Dan Stringer

navigating the convergence of faith, culture and the local church

Loon’s linkage (January ’11)

January 31, 2011

Great reads, all of them:

  • Andy Crouch brilliantly ruminates on Apple CEO Steve Jobs’ remarkable ability to “articulate a perfectly secular form hope.”
  • Rachel Held Evans winsomely recounts how trying to love God with her mind put her at odds with an outspoken seminary president.
  • Brett McCracken considers the ways social networking platforms and the “paradox of public intimacy” are impacting church efforts to cultivate community.
  • Kyle Bennett furnishes a compelling essay exploring how “a thorough sensitivity to the Spirit’s presence and work” helps to deepen Christian civility.
  • Nicholas Kristoff makes his case for why guns should be regulated as seriously as cars or toys.
  • Richard Mouw points out how the book of Revelation doesn’t always conform to stereotypes about “apocalyptic literature.”
  • Michael Gerson explains the basis for respecting our fellow citizens, “even when they hold absurd political beliefs.”
  • Ellen Painter Dollar offers a thoughtful critique of the “child-as-project mentality that permeates American parenting today.”
  • Skye Jethani suggests 3 reasons why interfaith cooperation honors God. And yes, he’s writing as an evangelical with strong theological convictions.
  • Ed Stetzer unpacks some of the most common challenges faced by church planters.
  • Christianity Today announces its 2011 Book Awards.
  • http://lindahblog.blogspot.com/ Linda H.

    Hello Dan,

    I just finished reading your whole blog! Yea! I already think of you as a friend. Right now, I am scouring the blogosphere to find like-minded writers to interact with, and I hope you will be one.

    I think pretty much everyone should write a blog if they can.

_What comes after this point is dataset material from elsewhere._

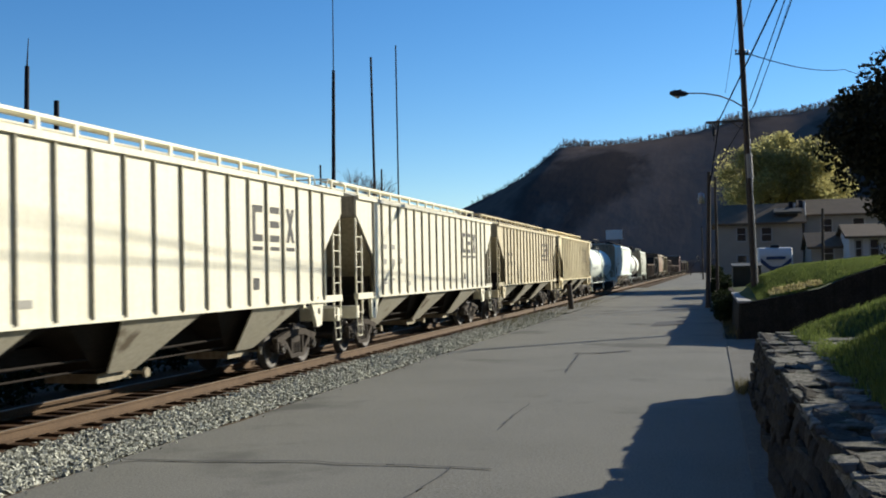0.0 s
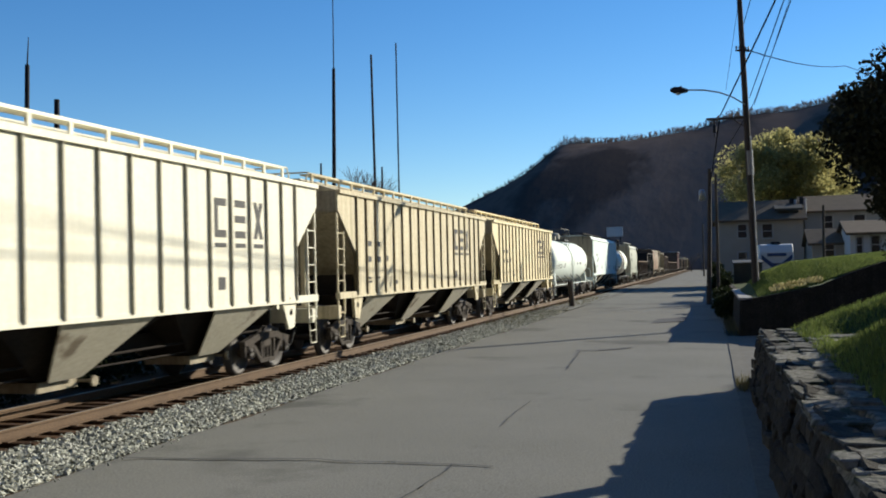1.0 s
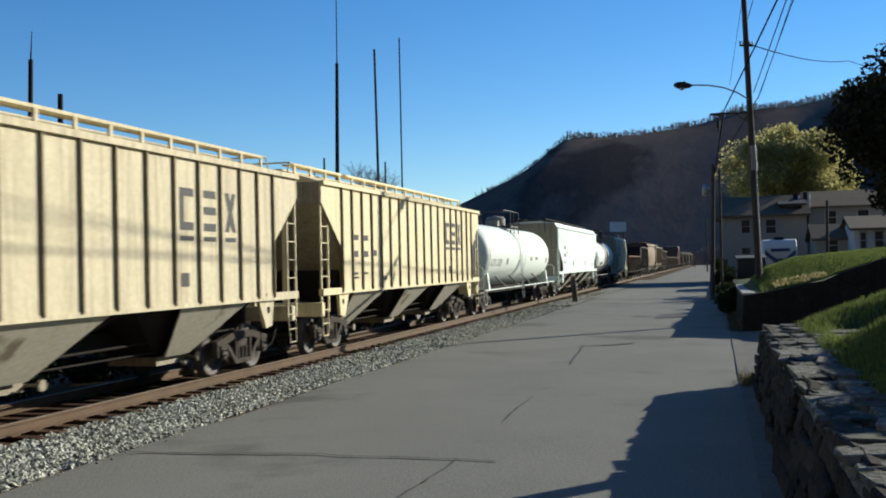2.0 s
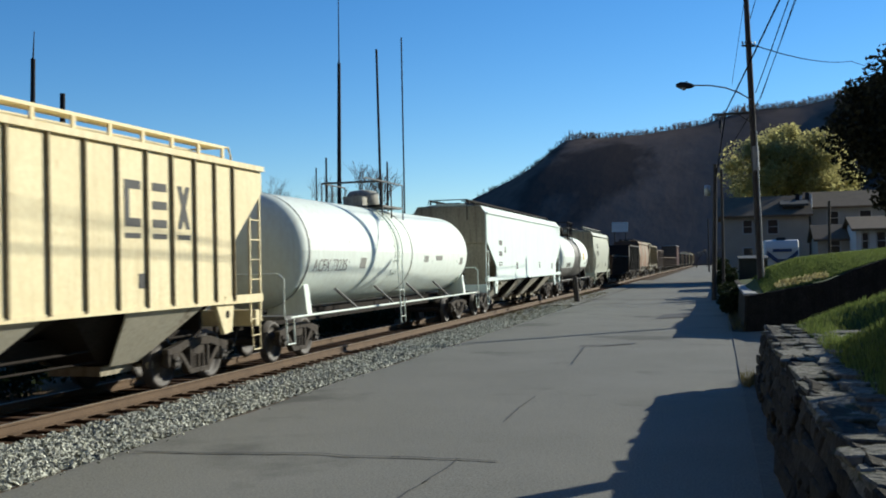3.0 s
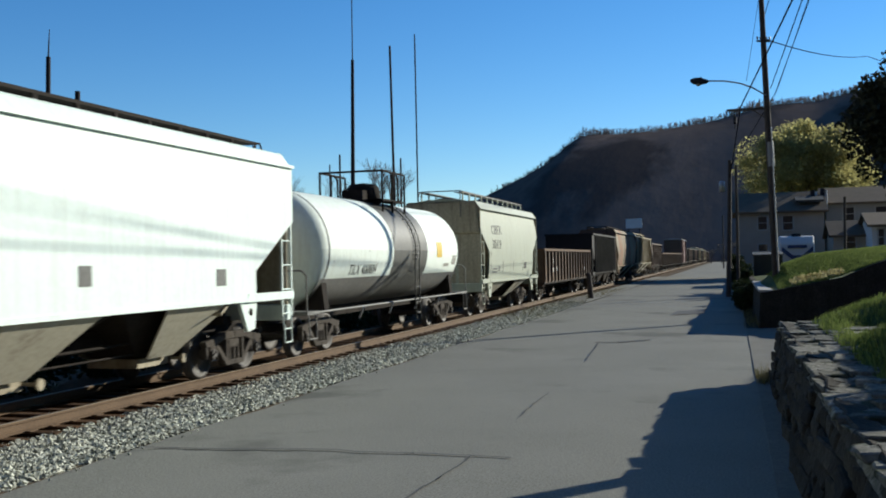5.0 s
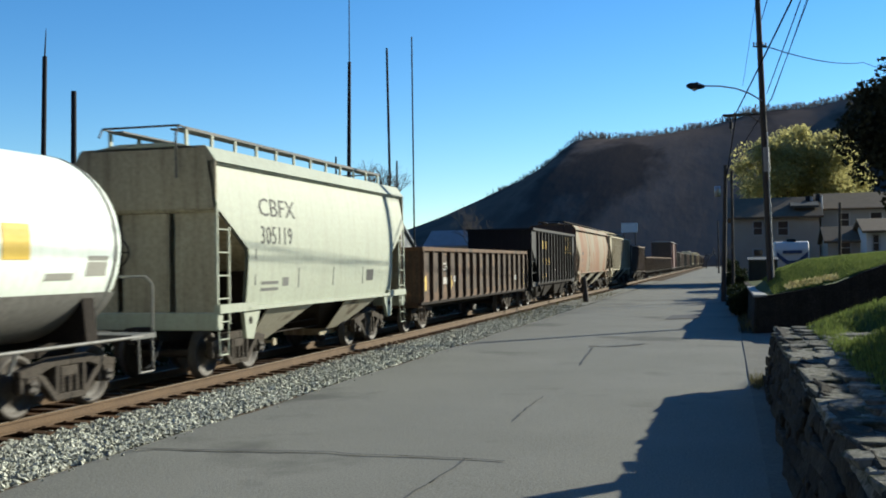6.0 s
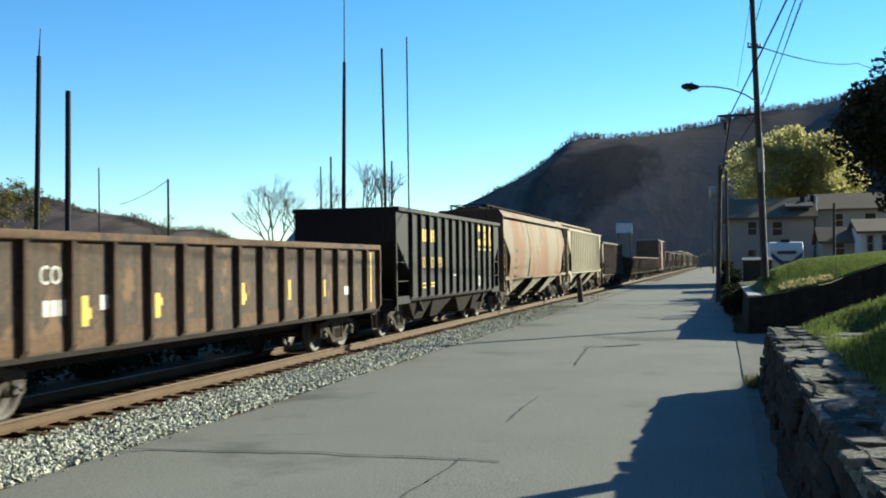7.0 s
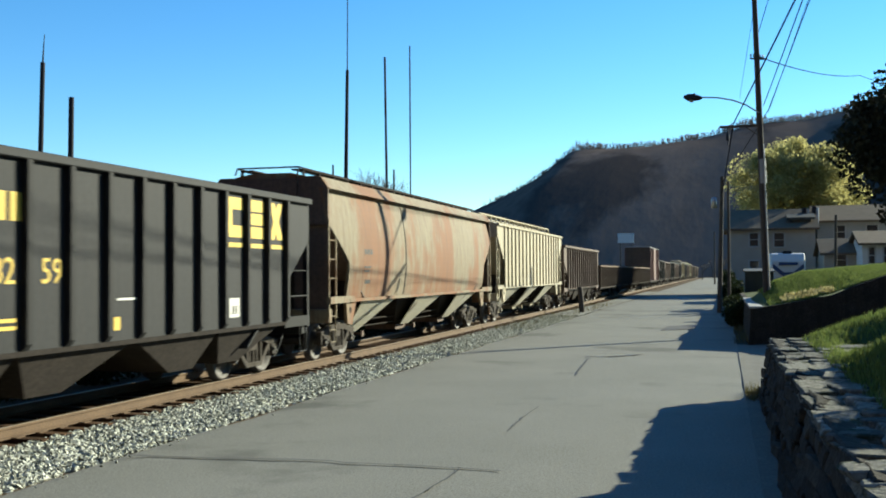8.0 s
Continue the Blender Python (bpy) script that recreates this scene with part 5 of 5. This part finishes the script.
def boxcar(label, at_y, length, height, paint):
    """A closed car: ribbed sides with a sliding door, corrugated ends, a low roof."""
    car = thing("boxcar", label, "freight car", "cars of the freight train", at=pose(TRACK_X, at_y, RAIL_TOP))
    for s in (-1, 1):
        side = part("side", Geo().box((s * 1.5, 0, 1.0), (s * 1.54, length, height)), paint, car)
        rib = Geo().box((-0.05, -0.05, 1.02), (0.06, 0.05, height - 0.05)).mesh("rib", paint)
        for k in range(int(length / 1.05) + 1):
            y = 0.06 + (length - 0.12) * k / int(length / 1.05)
            if abs(y - length / 2) > 1.75:
                part("rib", rib, paint, side, at=pose(s * 1.55, y, 0, 0, 0, 0 if s > 0 else 180))
        part("sliding_door", Geo().box((s * 1.55, length / 2 - 1.5, 1.05), (s * 1.6, length / 2 + 1.5, height - 0.15)), paint, car)
        part("side_sill", Geo().box((s * 1.42, 0.1, 0.8), (s * 1.56, length - 0.1, 1.0)), M_UNDER, car)
    for y, d in ((0.0, 1), (length, -1)):
        geo = Geo().box((-1.5, min(y, y + d * 0.06), 1.0), (1.5, max(y, y + d * 0.06), height))
        for k in range(8):
            geo.box((-1.4, min(y, y - d * 0.05), 1.25 + k * (height - 1.6) / 7), (1.4, max(y, y - d * 0.05), 1.4 + k * (height - 1.6) / 7))
        part("end", geo, M_BROWN, car)
        ladder(car, 1.58, y + d * 0.05, 1.05, height - 0.3, M_UNDER, far=d)
    part("roof", Geo().prism([(-1.58, height), (1.58, height), (1.58, height + 0.06), (0, height + 0.22), (-1.58, height + 0.06)], "y", -0.05, length + 0.05), M_GALV, car, "pale metal roof")
    part("center_sill", Geo().box((-0.25, 0.2, 0.65), (0.25, length - 0.2, 1.0)), M_UNDER, car)
    running_gear(car, length)
    rolling.append((car, at_y))
    return car


boxcar("tall dull brown boxcar with a pale metal roof", 288.0, 17.0, 5.2, M_MAROON)
# the rest of the train, far off: more cars of the same kinds
tail = [(gondola, 234.2), (gondola, 251.9), (gondola, 269.8), (hopper_k, 306.4), (hopper_n, 321.2), (hopper_k, 338.8), (hopper_n, 353.6), (hopper_k, 371.2), (hopper_y, 386.0), (hopper_k, 404.1),
        (hopper_n, 418.9), (hopper_c, 436.5), (hopper_n, 454.4), (hopper_k, 472.0), (hopper_n, 486.8), (hopper_k, 504.4), (hopper_n, 519.2)]
for src, y in tail:
    far = copy_thing(src, pose(TRACK_X, y, RAIL_TOP))
    rolling.append((far, y))


def motions():
    """The train runs towards the camera; each axle turns as its wheels roll."""
    for car, y in rolling:
        walk(car, [(t, pose(TRACK_X, y - gone(t), RAIL_TOP)) for t in np.arange(0, 8.01, 0.5)])
    for car, y in rolling:
        for ob in car.children_recursive:
            if ob.name.startswith("wheelset"):
                dy = ob.location.y
                walk(ob, [(k / 30, pose(0, dy, WHEEL_R, math.degrees(gone(k / 30) / WHEEL_R) % 360)) for k in range(241)])


motions()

Publicists can write fake blogs for their employers, but with that exception, I think reading someone’s blog is a reliable way to start to get to know them. Somehow, this way of connecting with people is going to make the world vastly better. So I am exploring it.

    The first blogger I started reading regularly was Slacktivist (http://slacktivist.typepad.com/slacktivist/). I notice the Slacktivist is not in your blogroll (on the old blog), so perhaps I have the pleasure of introducing him to you. His writing is fantastic, insightful, and progressively Christian, like you. He gets 100’s of comments on every posting – which is a problem of the blog format to me. The discussions are interesting, but there is way too much. I want a chance to participate, but so does everyone else. Solving that problem is one reason why I am seeking out other blogs, where there is room to engage. Maybe the way it works is, we all get fascinating topics from reading the great bloggers, then get to discuss them with our homies in our less-active blog-groups. What do you think?

    I found your blog from reading your review of _Why We’re Not Emergent: By Two Guys Who Should Be_ on Amazon.com. I hope you will get time to write more often. Know that you and your family are in my prayers. Thank you for what your writing has already added to my life.

  • http://thecommonloon.com The Common Loon

    Thanks Linda for stopping by. Yes, there are pros and cons of visiting the super-busy blogs. I used to be a frequent commenter on some of them, but it was very time-consuming to keep up with every development.

    These days, I’m much more selective in picking my “battles,” so I end up reading and skimming a lot more than I comment. Thanks to the world of amateur bloggers who aren’t necessarily trying to build up a brand or hawk a product, it’s good to know there are opportunities for thoughtful discussion and idea-sharing whenever time and energy permit.